Las puertas de las casas estaban abiertas para nosotros, saltábamos por las ventanas, después a las escaleras de la parte baja y finalmente entrábamos en el patio de otra casa, llevando nuestros zapatos en la mano mientras entrábamos en las casa de extraños. Saludamos a la anciana por cuya casa pasamos, mientras cruzábamos el salón. Ella nos devolvió el saludo desde su posición recostada, sin moverse. Estaba acostumbrada a que la gente del pueblo pasase por allí. Habían abierto sus puertas y habían hecho de sus casas calles para evitar a ese francotirador. La miré mientras saltaba por la ventana, me sentí algo aturdida, ni se inmutó con mi presencia y siguió mirando al techo, como si no nos viera a ninguno de los tres.

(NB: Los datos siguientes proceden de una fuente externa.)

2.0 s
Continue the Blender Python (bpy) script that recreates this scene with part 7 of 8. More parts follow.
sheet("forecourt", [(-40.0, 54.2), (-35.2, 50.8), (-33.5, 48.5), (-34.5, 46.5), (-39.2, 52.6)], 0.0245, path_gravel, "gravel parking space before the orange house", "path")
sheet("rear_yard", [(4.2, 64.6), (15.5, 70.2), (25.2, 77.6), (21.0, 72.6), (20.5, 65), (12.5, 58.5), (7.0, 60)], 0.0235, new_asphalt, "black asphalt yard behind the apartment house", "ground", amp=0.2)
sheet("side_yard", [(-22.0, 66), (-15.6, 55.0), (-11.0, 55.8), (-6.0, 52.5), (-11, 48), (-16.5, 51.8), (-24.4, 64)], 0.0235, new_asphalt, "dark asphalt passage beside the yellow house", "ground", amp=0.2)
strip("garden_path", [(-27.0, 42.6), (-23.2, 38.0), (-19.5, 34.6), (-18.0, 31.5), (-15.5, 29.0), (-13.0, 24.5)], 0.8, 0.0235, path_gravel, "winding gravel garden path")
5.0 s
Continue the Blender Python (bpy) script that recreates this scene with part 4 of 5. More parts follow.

Junto a Diana estaba la cama de Shima, cuya pierna había sido amputada por un proyectil que la sorprendió junto a su familia cuando estaban sentados frente a su casa. Nueve de ellos, incluida su madre, murieron. Al lado de la cama estaba su tía. Shima miraba con ojos extraños en los que se veía una mezcla de ruego y enfado. Finalmente sonrió cando puse mis dedos en su frente. A su mano izquierda la había alcanzado un fragmento que la había roto. Tenía una venda blanca que llegaba hasta lo alto de su muslo. El vacío llenaba el lugar de la pierna amputada: los vacíos delimitan la forma del miembro que falta, somos defectuosos en la perfección. Somos la perfección de la defectuosidad. No hay palabras para esta pequeña niña de ojos que embrujan. Su otro pie también estaba herido, y había heridas en cada parte de su cuerpo.

Nada que decir más que mis dedos sobre su frente y una sonrisa sorda entre nosotras. Shima y Diana no eran las únicas en ese piso, en la habitación de al lado había un joven que esperaba que le amputaran la pierna tras destrozársela un proyectil. Se ríe con los ojos antes que con su rostro. También había otro joven que esperaba que su pierna se curara de un fragmento (que le había herido) para volver a Siria y luchar. Era un dirigente de grupo, pero su cara se parecía más a la de un modelo.

¿Qué problema tienen los proyectiles con los jóvenes y la belleza?

En el pasillo, todos los miembros de los sirios estaban abandonados por error en su tierra, les faltaba el vacío. Los jóvenes que están tumbados como mitades de cuerpos destrozados, miran por las ventanas del hotel, cercanas al olor del país. Allí, hacia ese país donde di el primer paso para entrar a la tierra de la nada y donde dentro de poco veremos al cielo encenderse con proyectiles sobre las cabezas de los municipios dormidos, y donde tomaremos nuestra primera cena con una de las brigadas. Allí, detrás de Taftanaz, allí donde miraré sorprendida a los rostros de los jóvenes mientras se ríen al pasar los proyectiles sobre nuestra cabezas.